## Given task
Gather all lines from the material that contain "None".

(Rows from a dataset of clips and code)
** Begin **

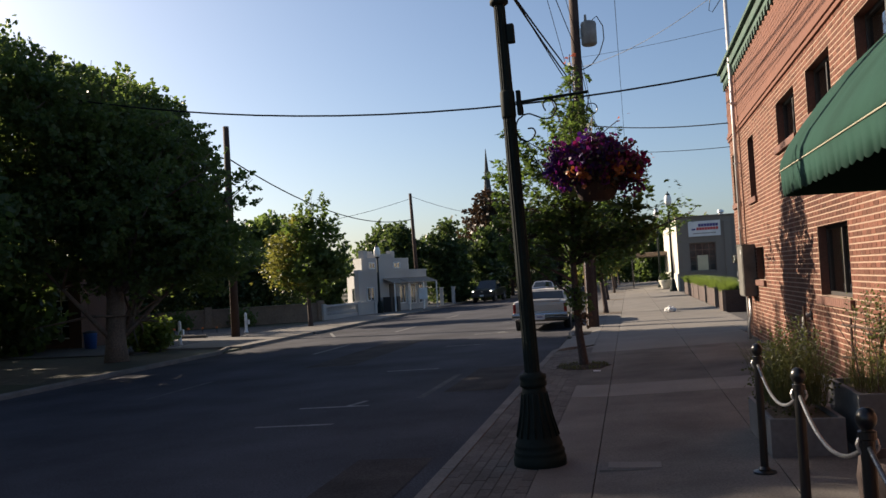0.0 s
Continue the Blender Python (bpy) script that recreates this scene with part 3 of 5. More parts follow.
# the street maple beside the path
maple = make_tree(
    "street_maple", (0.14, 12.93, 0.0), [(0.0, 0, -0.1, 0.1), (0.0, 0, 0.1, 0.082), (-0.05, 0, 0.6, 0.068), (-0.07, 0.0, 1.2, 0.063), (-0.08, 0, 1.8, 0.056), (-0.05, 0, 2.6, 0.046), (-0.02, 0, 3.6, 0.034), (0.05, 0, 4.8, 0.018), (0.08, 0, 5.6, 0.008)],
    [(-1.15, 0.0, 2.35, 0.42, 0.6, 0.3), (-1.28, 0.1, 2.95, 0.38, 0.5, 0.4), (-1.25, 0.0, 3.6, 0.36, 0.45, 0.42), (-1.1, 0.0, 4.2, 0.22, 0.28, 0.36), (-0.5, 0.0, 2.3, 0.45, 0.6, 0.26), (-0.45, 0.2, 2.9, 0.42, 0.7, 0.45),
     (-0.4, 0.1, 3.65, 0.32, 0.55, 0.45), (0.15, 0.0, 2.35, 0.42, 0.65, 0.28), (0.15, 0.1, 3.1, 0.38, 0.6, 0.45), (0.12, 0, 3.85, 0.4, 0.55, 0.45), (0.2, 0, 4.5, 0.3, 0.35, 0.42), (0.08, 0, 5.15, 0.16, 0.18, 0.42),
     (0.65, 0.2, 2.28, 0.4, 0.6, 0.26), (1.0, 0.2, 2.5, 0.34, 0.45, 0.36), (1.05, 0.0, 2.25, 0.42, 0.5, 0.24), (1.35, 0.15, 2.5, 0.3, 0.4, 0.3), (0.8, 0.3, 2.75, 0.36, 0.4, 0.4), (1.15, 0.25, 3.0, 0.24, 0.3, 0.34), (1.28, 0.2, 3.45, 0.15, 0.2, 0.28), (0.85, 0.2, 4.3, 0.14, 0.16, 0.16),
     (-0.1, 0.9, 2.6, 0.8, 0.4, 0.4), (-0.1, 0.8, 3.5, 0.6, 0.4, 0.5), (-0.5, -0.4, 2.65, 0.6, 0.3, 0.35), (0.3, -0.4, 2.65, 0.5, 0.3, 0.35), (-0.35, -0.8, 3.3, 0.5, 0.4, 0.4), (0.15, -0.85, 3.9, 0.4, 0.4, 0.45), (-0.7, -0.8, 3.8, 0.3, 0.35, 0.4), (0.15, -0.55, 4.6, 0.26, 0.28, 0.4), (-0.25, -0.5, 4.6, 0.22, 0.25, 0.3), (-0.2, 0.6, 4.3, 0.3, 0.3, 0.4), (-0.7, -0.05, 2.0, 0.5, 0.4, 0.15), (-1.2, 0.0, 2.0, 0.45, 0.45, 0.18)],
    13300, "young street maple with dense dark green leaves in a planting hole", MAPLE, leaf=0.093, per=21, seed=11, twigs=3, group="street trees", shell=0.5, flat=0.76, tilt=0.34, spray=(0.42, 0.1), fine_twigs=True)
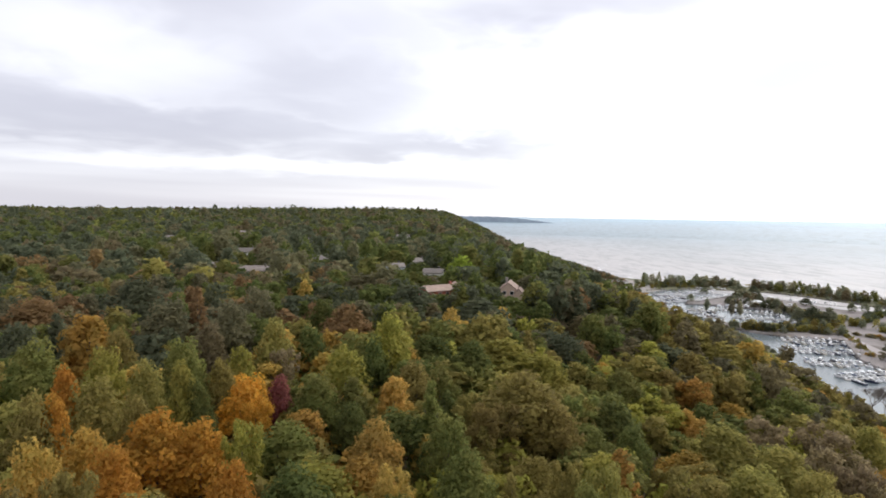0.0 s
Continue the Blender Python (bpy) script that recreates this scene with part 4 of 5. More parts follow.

** End **
** Begin **

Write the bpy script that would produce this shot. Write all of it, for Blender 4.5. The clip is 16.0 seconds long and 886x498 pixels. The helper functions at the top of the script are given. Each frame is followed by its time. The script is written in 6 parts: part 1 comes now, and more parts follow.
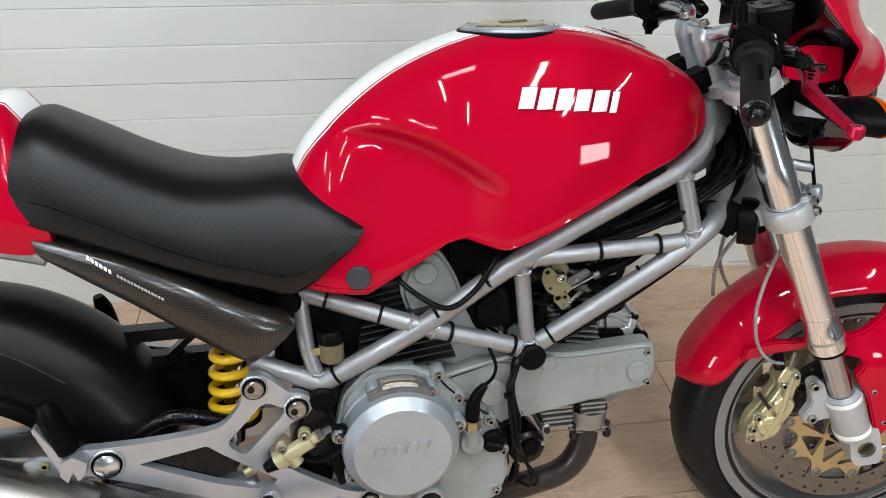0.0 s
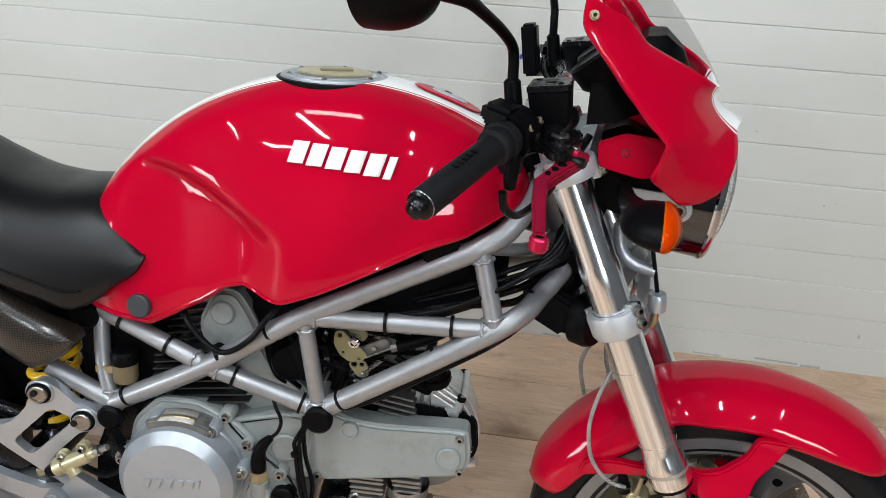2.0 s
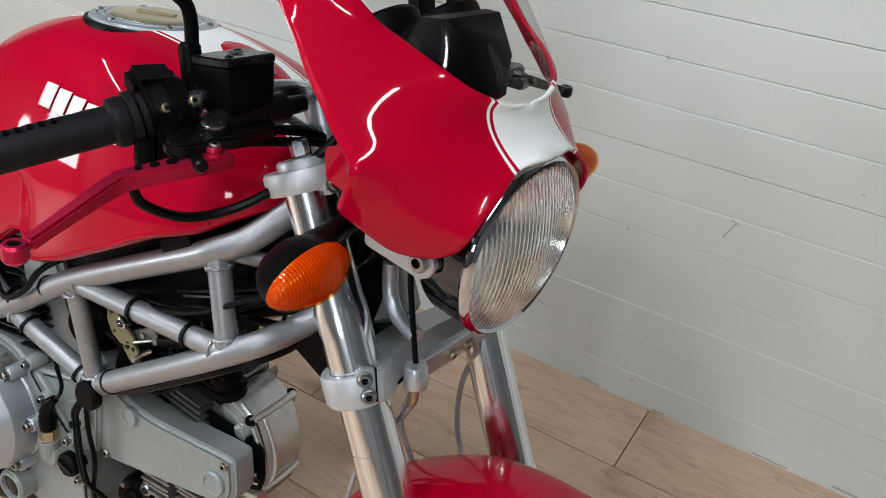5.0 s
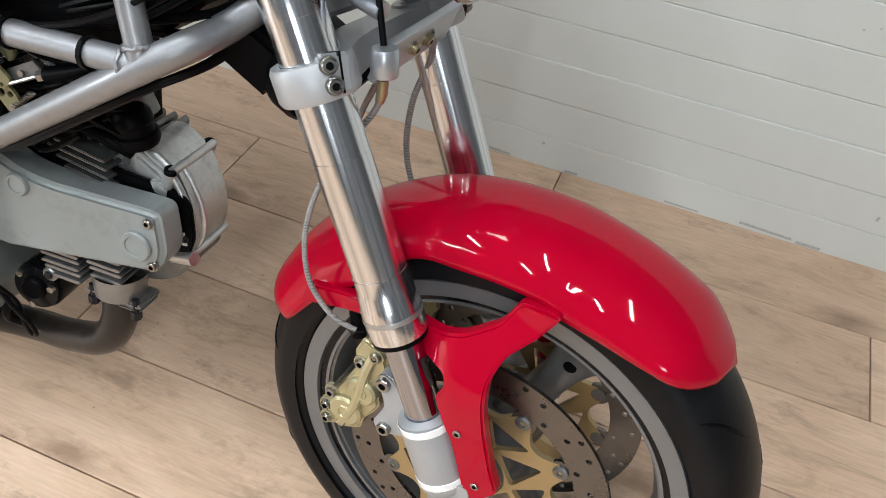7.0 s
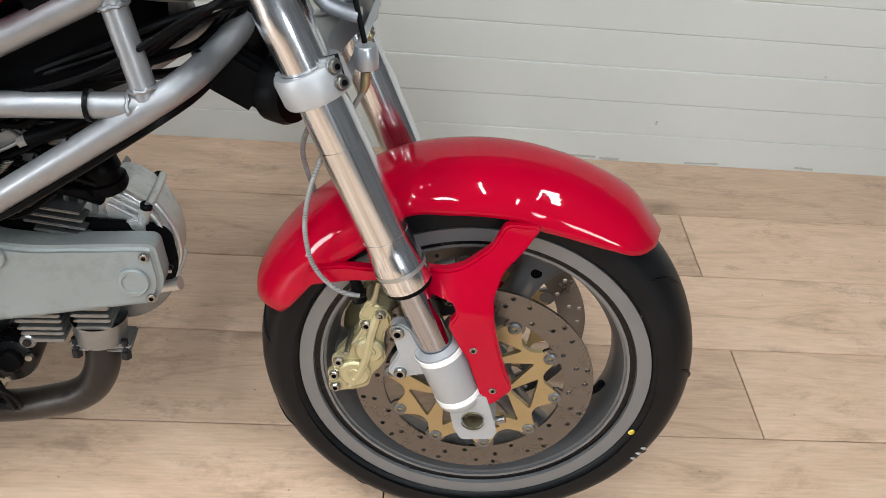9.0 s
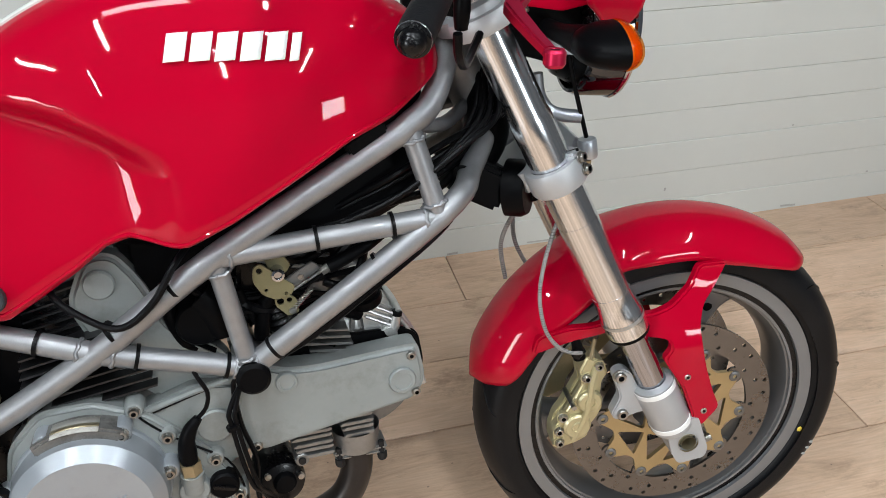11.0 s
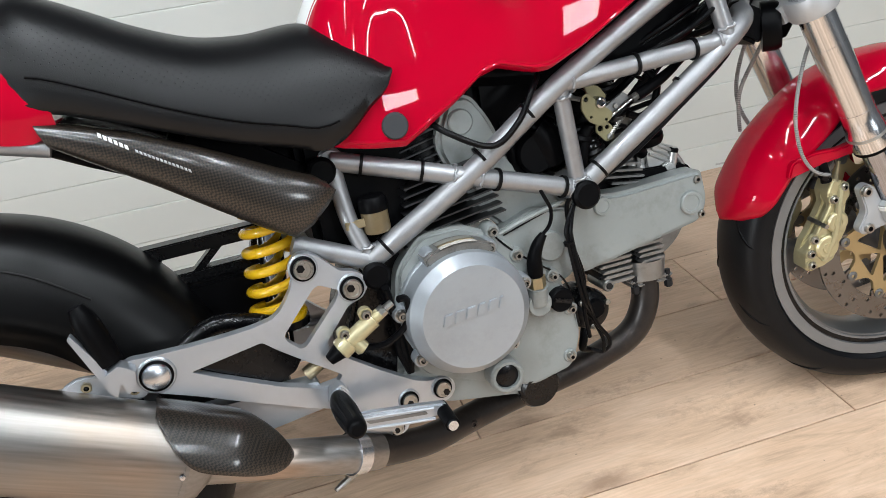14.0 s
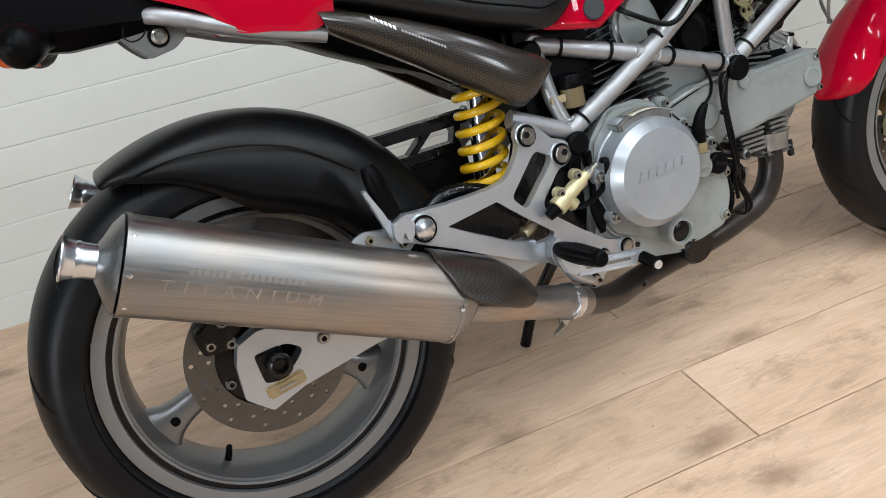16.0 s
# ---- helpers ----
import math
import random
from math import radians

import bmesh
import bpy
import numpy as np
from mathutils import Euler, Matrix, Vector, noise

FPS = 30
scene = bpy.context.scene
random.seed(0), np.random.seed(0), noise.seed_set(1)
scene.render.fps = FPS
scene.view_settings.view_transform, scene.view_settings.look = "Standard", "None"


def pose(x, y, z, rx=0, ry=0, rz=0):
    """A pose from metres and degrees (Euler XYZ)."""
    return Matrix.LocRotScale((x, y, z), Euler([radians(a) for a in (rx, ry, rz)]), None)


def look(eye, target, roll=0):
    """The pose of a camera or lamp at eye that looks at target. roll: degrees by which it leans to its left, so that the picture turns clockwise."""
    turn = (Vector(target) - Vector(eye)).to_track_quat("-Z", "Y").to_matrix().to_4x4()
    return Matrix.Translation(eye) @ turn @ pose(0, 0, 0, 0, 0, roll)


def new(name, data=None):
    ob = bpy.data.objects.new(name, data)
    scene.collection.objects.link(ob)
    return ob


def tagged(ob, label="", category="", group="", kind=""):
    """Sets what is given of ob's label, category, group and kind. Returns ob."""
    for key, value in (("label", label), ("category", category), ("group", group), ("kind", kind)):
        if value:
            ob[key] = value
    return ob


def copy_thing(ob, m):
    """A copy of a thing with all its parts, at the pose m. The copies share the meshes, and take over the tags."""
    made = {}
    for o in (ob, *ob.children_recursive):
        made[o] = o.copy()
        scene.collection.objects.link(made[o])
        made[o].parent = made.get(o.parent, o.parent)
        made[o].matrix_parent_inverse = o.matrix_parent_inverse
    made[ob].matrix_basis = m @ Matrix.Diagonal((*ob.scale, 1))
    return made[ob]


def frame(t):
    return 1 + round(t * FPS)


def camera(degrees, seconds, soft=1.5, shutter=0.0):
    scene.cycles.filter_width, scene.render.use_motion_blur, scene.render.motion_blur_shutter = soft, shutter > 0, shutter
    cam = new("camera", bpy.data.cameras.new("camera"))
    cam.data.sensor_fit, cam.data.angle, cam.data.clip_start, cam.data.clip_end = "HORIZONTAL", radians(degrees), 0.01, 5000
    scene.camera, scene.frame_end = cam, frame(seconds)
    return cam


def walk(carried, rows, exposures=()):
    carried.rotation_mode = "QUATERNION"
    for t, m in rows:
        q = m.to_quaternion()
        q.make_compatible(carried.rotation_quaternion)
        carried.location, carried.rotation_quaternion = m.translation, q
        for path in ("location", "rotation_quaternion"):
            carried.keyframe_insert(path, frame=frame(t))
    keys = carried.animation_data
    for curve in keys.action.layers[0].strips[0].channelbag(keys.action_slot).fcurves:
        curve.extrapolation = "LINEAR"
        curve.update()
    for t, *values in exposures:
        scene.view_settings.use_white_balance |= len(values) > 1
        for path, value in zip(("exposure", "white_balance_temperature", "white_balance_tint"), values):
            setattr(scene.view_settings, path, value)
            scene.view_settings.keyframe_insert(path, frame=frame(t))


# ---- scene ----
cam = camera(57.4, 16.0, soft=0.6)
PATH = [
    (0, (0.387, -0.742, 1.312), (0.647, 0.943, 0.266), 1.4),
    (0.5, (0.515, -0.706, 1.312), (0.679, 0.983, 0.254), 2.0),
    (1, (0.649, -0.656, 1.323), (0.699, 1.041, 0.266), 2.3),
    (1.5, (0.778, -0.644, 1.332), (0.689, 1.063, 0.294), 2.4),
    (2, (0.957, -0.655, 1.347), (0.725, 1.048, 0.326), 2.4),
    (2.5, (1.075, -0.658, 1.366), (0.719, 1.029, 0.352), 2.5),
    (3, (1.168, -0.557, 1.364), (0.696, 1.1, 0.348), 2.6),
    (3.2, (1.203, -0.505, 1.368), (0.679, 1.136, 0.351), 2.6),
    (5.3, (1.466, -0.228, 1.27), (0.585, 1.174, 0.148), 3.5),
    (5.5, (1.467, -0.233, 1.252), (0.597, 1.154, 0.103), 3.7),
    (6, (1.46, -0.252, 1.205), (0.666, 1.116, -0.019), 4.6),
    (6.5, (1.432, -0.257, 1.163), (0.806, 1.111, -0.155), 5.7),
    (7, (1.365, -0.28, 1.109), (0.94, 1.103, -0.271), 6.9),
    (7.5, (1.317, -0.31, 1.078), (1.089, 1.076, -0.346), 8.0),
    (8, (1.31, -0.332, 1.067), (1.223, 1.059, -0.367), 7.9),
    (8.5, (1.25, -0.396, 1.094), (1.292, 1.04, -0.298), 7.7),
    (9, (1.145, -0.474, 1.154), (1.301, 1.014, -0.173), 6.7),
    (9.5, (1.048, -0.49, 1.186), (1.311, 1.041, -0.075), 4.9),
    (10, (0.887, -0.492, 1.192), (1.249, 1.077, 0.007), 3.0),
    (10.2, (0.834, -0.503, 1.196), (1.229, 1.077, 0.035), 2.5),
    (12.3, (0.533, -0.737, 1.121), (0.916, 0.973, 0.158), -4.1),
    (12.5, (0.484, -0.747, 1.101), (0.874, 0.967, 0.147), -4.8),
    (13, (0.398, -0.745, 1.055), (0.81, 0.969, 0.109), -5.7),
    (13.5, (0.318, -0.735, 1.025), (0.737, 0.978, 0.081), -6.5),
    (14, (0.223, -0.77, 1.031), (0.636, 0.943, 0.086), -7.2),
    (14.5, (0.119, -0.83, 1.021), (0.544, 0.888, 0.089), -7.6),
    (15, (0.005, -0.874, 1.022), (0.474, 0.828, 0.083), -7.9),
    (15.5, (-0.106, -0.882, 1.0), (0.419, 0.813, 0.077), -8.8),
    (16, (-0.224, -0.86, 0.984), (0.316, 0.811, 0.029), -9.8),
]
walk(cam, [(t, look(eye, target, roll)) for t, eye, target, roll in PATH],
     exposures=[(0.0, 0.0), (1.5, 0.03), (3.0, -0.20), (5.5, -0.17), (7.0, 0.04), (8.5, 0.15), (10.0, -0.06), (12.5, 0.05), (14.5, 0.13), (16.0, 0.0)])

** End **

## Exercise result
scene.view_settings.view_transform, scene.view_settings.look = "Standard", "None"
    return Matrix.LocRotScale((x, y, z), Euler([radians(a) for a in (rx, ry, rz)]), None)
def new(name, data=None):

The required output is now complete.